The performance gap between well-optimised and poorly-optimised assets is substantial. Michael Salomon's Clean Horizon Storage Index — a benchmarking tool that tracks battery performance across 15-plus European countries — exists precisely to make this visible. In mature markets, the spread between the best- and worst-performing assets is significant and attributable almost entirely to the sophistication of the software managing them. For an asset owner, that spread represents the difference between a project that meets its financial projections and one that doesn't.

Guidehouse principal analyst Roberto Rodríguez Labastida and associate Jessie Mehrhoff describe the direction of travel as a shift from "siloed aggregation" — managing a single battery or a single asset type — toward what they call "ecosystem orchestration." A mixed-asset virtual power plant (VPP) aggregates residential batteries, commercial storage, industrial load flexibility, and potentially EV charging infrastructure into a coordinated portfolio that can be offered to grid operators and traded in wholesale markets as a coherent whole. Mehrhoff's forecasts for mixed-asset VPP growth reflect the market's recognition that this approach yields better outcomes for all participants: grid operators gain more reliable flexibility, customers earn higher returns, and the energy system as a whole becomes more resilient.

The customer benefits compound in ways that go beyond revenue. An intelligently-managed battery isn't just maximising market returns — it's also reducing the electricity bill by charging when prices are low and discharging when they're high, providing backup power when the grid is stressed, and enabling a business or household to use more of its own renewable generation rather than selling it cheaply and buying it back expensively. S&P Global's Eduard SALA DE VEDRUNA, who led the firm's Energy Top Trends 2026 report, situates this within a broader story about AI's role in managing the energy transition — the intelligence layer that makes it possible to balance an increasingly complex grid at the lowest cost to end users. 

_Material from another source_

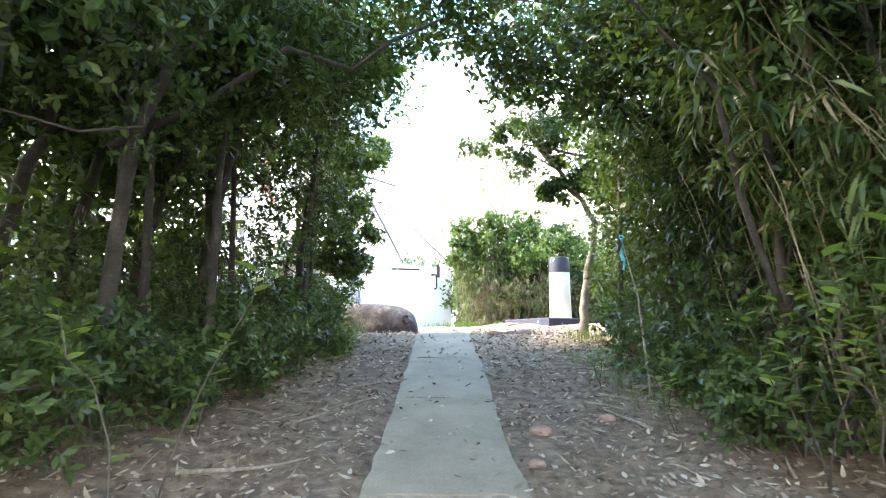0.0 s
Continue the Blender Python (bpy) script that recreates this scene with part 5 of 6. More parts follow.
def build_tunnel():
    """Evergreen trees and undergrowth on both sides of the concrete path."""
    lab = "dark small-leaved evergreen arching over the path, unseen ones added for shade"
    spec = [  # x, y, height, crown radius, lean towards the path
        (-2.6, 0.6, 4.9, 1.35, 0.9), (-3.0, 2.4, 5.2, 1.5, 1.2), (-2.7, 4.2, 5.3, 1.4, 1.0), (-2.8, 6.2, 5.2, 1.4, 0.95), (-2.2, 7.9, 4.6, 1.15, 0.5),
        (-4.6, 1.2, 5.6, 1.8, 0.2), (-4.7, 3.8, 6.0, 1.8, 0.2), (-4.6, 6.4, 5.8, 1.8, 0.0), (-4.4, 8.8, 4.6, 1.3, 0.0),
        (2.8, 0.4, 4.9, 1.4, -0.8), (3.3, 2.6, 5.4, 1.5, -1.2), (3.1, 4.8, 5.3, 1.45, -1.0), (3.5, 7.0, 5.2, 1.5, -0.7), (5.0, 1.6, 5.8, 1.8, 0.0), (5.1, 4.6, 5.8, 1.8, 0.0), (5.2, 7.0, 5.2, 1.5, 0.0)]
    for i, (x, y, h, r, ln) in enumerate(spec):
        z = gz(x, y)
        near = abs(x) < 3.8
        ells = [((x + ln, y, z + h - r * 0.5), (r, r * 1.1, r * 0.7)), ((x + ln * 1.75, y, z + h - r * 0.35), (r * 0.75, r * 1.0, r * 0.4)), ((x + ln * 0.5, y + 0.3, z + h * 0.62), (r * 0.8, r * 0.95, r * 0.7)), *([((x + ln * 0.1, y - 0.3, z + h * 0.36), (r * 0.6, r * 0.9, h * 0.2))] if x > 0 or y > 7 else [])]
        tree("evergreen_tree", RNG, (x, y, z), [(x + 0.1, y + 0.05, z + h * 0.35), (x + ln * 0.5, y, z + h * 0.7), (x + ln, y, z + h - r * 0.6)], 0.07, ells,
             2900 if near else 2100, 5, 0.08 if near else 0.16, 0.037 if near else 0.08, M_LDARK, lab, M_BARKD, clumps=80, spread=0.27, quad=True, limbs=12, group="path-side trees")
    for x, y, z in ((-1.4, 5.4, 4.7), (1.35, 5.9, 4.65), (0.2, 6.0, 5.7), (1.8, 3.4, 4.9), (3.2, 4.0, 4.9), (3.6, 5.6, 5.6), (3.9, 2.6, 4.6), (-3.8, 4.6, 4.2), (-4.0, 6.6, 4.2)):
        bx = -3.9 if x < 0 else 4.0
        b = (bx, y, gz(bx, y))
        tree("evergreen_tree", RNG, b, [(bx * 0.97, y, 2.6), (bx * 0.85, y, 4.3), (bx * 0.5 + x * 0.5, y, z)], 0.075, [((x, y, z), (1.0, 0.9, 0.55)), ((bx * 0.5 + x * 0.5, y, z - 0.3), (0.9, 0.9, 0.65))],
             1700, 5, 0.1, 0.048, M_LDARK, lab, M_BARKD, clumps=50, spread=0.27, quad=True, limbs=9, group="path-side trees")
    lab2 = "shady evergreen undergrowth bush beside the path"
    for y in np.arange(0.2, 10.2, 0.8):
        for x0, h, r in ((-2.6, 0.9, 0.42), (-3.4, 1.5, 0.55), (-4.5, 2.5, 0.75), (-6.2, 4.4, 1.0)):
            if x0 < -3 and y > 9.4:
                continue
            x = x0 + RNG.normal() * 0.12 + (0.35 if y > 7 and x0 > -3 else 0) - (0.25 if y < 2.6 else 0)
            far = x0 < -4
            shrub(x, y + RNG.normal() * 0.12, h * (0.85 + 0.3 * RNG.random()), r, 180 if far else 230, M_LDARK, lab2, L=0.16 if far else 0.085, W=0.075 if far else 0.036, group="undergrowth")
    for y in np.arange(0.4, 9.0, 0.8):
        for x0, h, r in ((2.55, 1.5, 0.45), (3.3, 2.4, 0.6), (4.3, 3.0, 0.75), (5.6, 3.5, 0.9)):
            if x0 > 4 and y > 7.3:
                continue
            x = x0 + RNG.normal() * 0.12 + 0.03 * y
            far = x0 > 4
            shrub(x, y + RNG.normal() * 0.12, h * (0.85 + 0.3 * RNG.random()), r, 180 if far else 230, M_LDARK if RNG.random() < 0.8 else M_LGLOSS, lab2, L=0.16 if far else 0.09, W=0.075 if far else 0.036, group="undergrowth")
    for bx, y, ells in ((3.5, 7.4, [((2.95, 7.3, 3.3), (0.75, 0.9, 1.0)), ((3.1, 8.1, 4.2), (0.9, 0.7, 0.8)), ((2.9, 8.0, 2.4), (0.55, 0.6, 0.6))]), (3.7, 5.9, [((3.05, 5.9, 2.9), (0.7, 0.8, 1.0)), ((3.0, 5.1, 4.3), (0.9, 0.8, 0.7))])):
        b = (bx, y, gz(bx, y))
        tree("evergreen_tree", RNG, b, [(bx, y, 2.4), (bx - 0.1, y, 3.6), (bx - 0.3, y, 4.6)], 0.07, ells, 2100, 5, 0.085, 0.04, M_LDARK, lab, M_BARKD, clumps=70, spread=0.27, quad=True, limbs=9, group="path-side trees")
    # unseen crowns added behind and beside the start of the path to shade it
    for x, y, z in ((2.3, 0.2, 5.3), (2.6, -2.0, 5.4), (-2.2, -1.6, 5.4), (0.2, -3.2, 5.8), (4.2, 1.4, 5.5), (-3.6, 0.0, 5.6)):
        bx = math.copysign(4.2, x)
        b = (bx, y, gz(bx, y))
        tree("evergreen_tree", RNG, b, [(bx, y, 2.4), (bx * 0.9, y, 4.2), (bx * 0.5 + x * 0.5, y, z)], 0.08, [((x, y, z), (1.4, 1.3, 0.5)), ((bx * 0.5 + x * 0.5, y, z - 0.5), (1.2, 1.2, 0.6))],
             520, 5, 0.2, 0.1, M_LDARK, lab, M_BARKD, clumps=50, spread=0.3, quad=True, limbs=6, group="path-side trees")
    # taller trees, mostly out of view, added to block the sun from the path
    for x, y, z in ((-4.9, -0.5, 6.6), (-5.0, 4.2, 7.2), (-4.8, 6.4, 6.8), (-3.6, 8.0, 6.6)):
        b = (x, y, gz(x, y))
        tree("evergreen_tree", RNG, b, [(x, y, 2.6), (x + 0.1, y, 4.6), (x + 0.3, y, z)], 0.11, [((x + 0.4, y, z), (1.6, 1.4, 0.7)), ((x + 1.1, y, z - 0.7), (1.2, 1.2, 0.6))],
             1500, 5, 0.22, 0.11, M_LDARK, lab, M_BARKD, clumps=90, spread=0.3, quad=True, limbs=6, group="path-side trees")
    # bare trunks and boughs in the shade
    tl = "dark bare-stemmed tree in the shade beside the path"
    for x, y, h, lx in ((-2.9, 4.6, 3.6, 0.1), (-2.75, 4.95, 3.2, -0.1), (-2.35, 5.4, 2.8, 0.05), (-1.95, 7.4, 2.9, 0.15), (-3.2, 3.6, 3.4, 0.0), (-2.6, 6.6, 3.0, -0.1), (-2.1, 8.3, 2.6, 0.1), (2.75, 4.2, 3.2, -0.2), (3.0, 5.4, 3.0, -0.1), (2.7, 6.4, 2.8, 0.1), (3.1, 3.4, 3.2, -0.2), (2.4, 7.3, 2.6, 0.1)):
        z = gz(x, y)
        ob = thing("bare_tree", (x, y, z), tl, "tree", "bare trees")
        p = np.array([(x, y, z - 0.08), (x + lx * 0.3, y + 0.03, z + h * 0.35), (x + lx * 0.5, y - 0.03, z + h * 0.7), (x + lx, y, z + h)])
        part("trunk", Mesh().tube(p, [0.055, 0.04, 0.034, 0.022], 8), M_BARKD, ob, smooth=True)
        for j in (1, 2, 2):
            part("branch", Mesh().tube(limb(RNG, p[j], p[j] + RNG.normal(size=3) * 0.35 + (0, 0, 0.5), 0.05, 5, 0.06), np.linspace(0.016, 0.004, 5), 5), M_BARKD, ob)
    for pts, r in ((LIMB_A, 0.035), (LIMB_B, 0.028), (LIMB_C, 0.012)):
        solo("bare_bough", Mesh().tube(np.array(pts), np.linspace(r, r * 0.35, len(pts)), 7), M_BARKD, "crooked bare bough arching over the path", "branch", "bare boughs", at=pts[0], smooth=True)
    low = "low dark bush at the foot of the path-side trees"
    for x, y, h, r in ((2.15, 3.8, 0.6, 0.3), (2.25, 4.6, 0.7, 0.34), (2.35, 5.4, 0.75, 0.36), (2.35, 6.2, 0.8, 0.38), (2.5, 7.1, 0.9, 0.4), (2.75, 8.0, 1.0, 0.4), (-2.1, 4.2, 0.7, 0.36), (-1.95, 5.0, 0.75, 0.36), (-1.9, 5.8, 0.8, 0.38), (-1.8, 6.6, 0.85, 0.36), (-1.75, 7.4, 0.9, 0.36), (-1.8, 8.2, 1.0, 0.36)):
        shrub(x, y, h, r, 330, M_LDARK, low, L=0.075, W=0.034, group="undergrowth", clumps=22, limbs=3, stem=0.014)
    # thicket that closes the path behind
    for x in np.arange(-3, 3.2, 1.5):
        shrub(x, -6.5, 2.6, 1.0, 250, M_LDARK, lab2, L=0.14, W=0.065, group="undergrowth")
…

Where growth is heading: segment by segment

LCP Delta, Clean Horizon, S&P Global, and Guidehouse Insights all track segment-level adoption, and their views offer a reasonably consistent picture of where energy storage is heading over the next few years.

Grid-scale, front-of-the-meter projects remain the capacity leaders, driven by the economics of large-scale arbitrage and the ability to participate directly in wholesale markets. LCP Delta forecasts strong annual additions through 2030, with particular momentum from projects co-located with solar and wind generation. The customer benefit here is primarily systemic — these assets keep electricity prices lower and grids more stable for everyone — but the financial returns for asset owners and developers remain compelling in the current window.

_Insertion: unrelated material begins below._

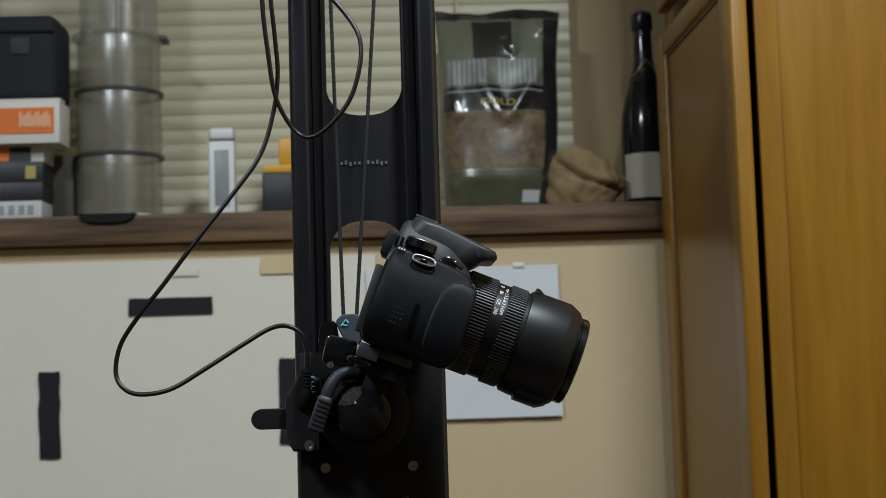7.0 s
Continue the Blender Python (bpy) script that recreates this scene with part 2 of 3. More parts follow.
def smooth_line(pts, steps=6):
    pts = [Vector(p) for p in pts]
    out = []
    for i in range(len(pts) - 1):
        p0, p1, p2, p3 = pts[max(i - 1, 0)], pts[i], pts[i + 1], pts[min(i + 2, len(pts) - 1)]
        for s in range(steps):
            t = s / steps
            out.append(0.5 * (2 * p1 + (p2 - p0) * t + (2 * p0 - 5 * p1 + 4 * p2 - p3) * t * t + (3 * p1 - p0 - 3 * p2 + p3) * t ** 3))
    return out + [pts[-1]]


def tube(pts, r, n=8, bm=None, shape=None):
    bm = bm or bmesh.new()
    side, rings = None, []
    for i, p in enumerate(pts):
        d = (pts[min(i + 1, len(pts) - 1)] - pts[max(i - 1, 0)]).normalized()
        side = (Vector((0.13, 1, 0.07)) if side is None else side)
        side = (side - d * side.dot(d)).normalized()
        up = d.cross(side)
        rr = r * (shape(i) if shape else 1)
        rings.append([bm.verts.new(p + rr * (math.cos(2 * math.pi * k / n) * side + math.sin(2 * math.pi * k / n) * up)) for k in range(n)])
    for a, b in zip(rings, rings[1:]):
        for k in range(n):
            bm.faces.new((a[k], a[(k + 1) % n], b[(k + 1) % n], b[k]))
    bm.faces.new(rings[0])
    bm.faces.new(rings[-1])
    return bm


def loft(sections, bm=None):
    """sections: closed rings of points with equal counts."""
    bm = bm or bmesh.new()
    rings = [[bm.verts.new(p) for p in s] for s in sections]
    n = len(rings[0])
    for a, b in zip(rings, rings[1:]):
        for k in range(n):
            bm.faces.new((a[k], a[(k + 1) % n], b[(k + 1) % n], b[k]))
    bm.faces.new(rings[0])
    bm.faces.new(rings[-1])
    return bm


def rounded(outline, steps=5, cut=0.3):
    """A closed outline smoothed with rounded corners."""
    pts = [Vector((x, z, 0)) for x, z in outline]
    out = []
    n = len(pts)
    for i in range(n):
        p0, p1, p2 = pts[i - 1], pts[i], pts[(i + 1) % n]
        a, b = p1.lerp(p0, cut), p1.lerp(p2, cut)
        for s in range(steps):
            t = s / (steps - 1)
            q = a.lerp(p1, t).lerp(p1.lerp(b, t), t)
            out.append((q.x, q.y))
    return out


def slab(outline, slices, bm=None):
    """An outline in x and z lofted along y; slices: (y, inset factor)."""
    cx = sum(p[0] for p in outline) / len(outline)
    cz = sum(p[1] for p in outline) / len(outline)
    return loft([[(cx + (x - cx) * k, y, cz + (z - cz) * k) for x, z in outline] for y, k in slices], bm)


def lettering(words, size):
    """Flat letters in the xy plane, centred, as vertices and faces."""
    cu = bpy.data.curves.new("lettering", "FONT")
    cu.body, cu.size, cu.align_x, cu.align_y, cu.resolution_u = words, size, "CENTER", "CENTER", 3
    ob = new("lettering", cu)
    bpy.context.view_layer.update()
    me = bpy.data.meshes.new_from_object(ob.evaluated_get(bpy.context.evaluated_depsgraph_get()))
    bm = bmesh.new()
    bm.from_mesh(me)
    bpy.data.objects.remove(ob)
    bpy.data.meshes.remove(me)
    return bm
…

The commercial and industrial segment is what analysts describe as the "sleeper" — slower to develop than grid-scale or residential, but with strong underlying drivers. High electricity prices and the operational need for resilience are pushing businesses toward storage in ways that go beyond simple cost management. Electrification of heat is driving demand for thermal energy storage in industrial settings, while large commercial buildings are finding that battery systems can substantially reduce peak demand charges and offer grid services. S&P Global's Susan Taylor PhD, who covers European residential and C&I storage, identifies VPP integration as a particularly valuable development for this segment — turning a cost-management asset into an additional revenue source.

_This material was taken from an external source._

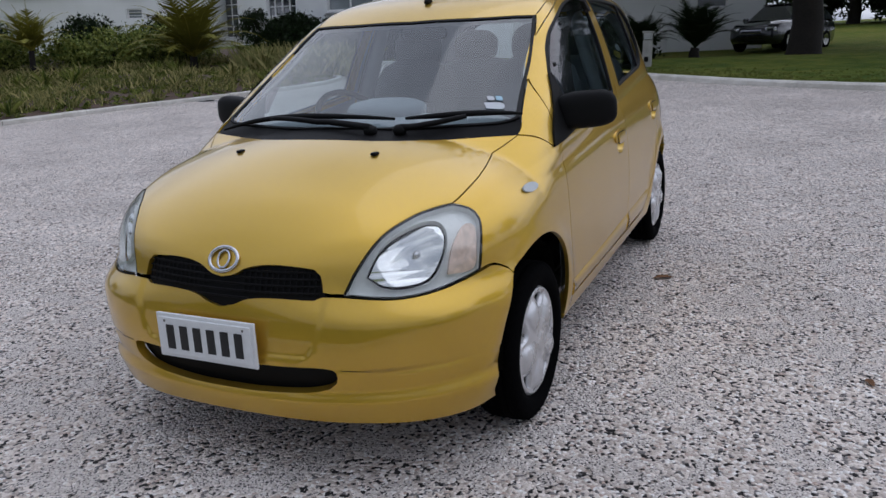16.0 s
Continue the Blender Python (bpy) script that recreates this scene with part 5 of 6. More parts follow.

The residential sector has been the most analysed and the most surprising. LCP Delta's analysis, noted in the EMMES report co-produced with Energy Storage Europe, acknowledges that the residential market outperformed expectations despite the removal of significant subsidies in Germany and Italy. Europe now has tens of millions of solar-equipped homes, a substantial and growing proportion of which have integrated battery systems. LCP Delta's view is that the shift toward dynamic electricity tariffs will provide stronger long-term incentives for home storage than the subsidy schemes it replaces — because dynamic tariffs make the value of a battery directly visible to the homeowner in their monthly bill.

The integration of electric vehicles into the flexibility picture is tracking as a significant medium-term development. Alex Schoch, Global Head of Flexibility at Octopus Energy, speaking on LCP Delta's Talking New Energy podcast, describes the millions of EVs now on European roads as potential grid assets — "generators" that could participate in real-time balancing if the software and grid infrastructure can keep pace. Analysts are clear that vehicle-to-grid technology is largely ready; the constraint is the distribution network infrastructure, which needs to handle multi-directional energy flows at scale.

One gap to note: I couldn't find specific 2024–2025 analyst forecasts for telecom infrastructure batteries as a distinct market category from the tier-one energy analyst firms. LCP Delta, Clean Horizon, Rystad, and Guidehouse track telecom batteries as part of the broader distributed energy resource pool, but they don't currently publish dedicated segment forecasts for this category, unlike for grid-scale, residential, and C&I storage.


The direction of travel

What connects the analyst consensus across all of these questions is a consistent conclusion: the value of energy storage is increasingly determined by the intelligence that operates it, not the hardware that stores it.

Tom Smout and Silvestros Vlachopoulos at LCP Delta, Michael Salomon and Corentin Baschet at Clean Horizon, Sepehr Soltani at Rystad, and Roberto Rodriguez Labastida and Jessie Mehrhoff at Guidehouse are all, in different ways, describing the same transition. The era of "deploy it and the revenue will come" is giving way to one where the relationship between asset owner and optimisation partner is the thing that actually delivers the returns — lower electricity costs, new revenue streams from grid services, greater resilience when supply is disrupted, and a smaller carbon footprint as more renewable energy gets used rather than wasted.

For businesses and households across Europe, that's not an abstract technological development. It's a practical question about who they work with, and whether the intelligence their partner brings to their assets is sophisticated enough to keep performing as markets mature, trading intervals shrink, and the grid continues its shift toward a future built on distributed, flexible, renewable energy.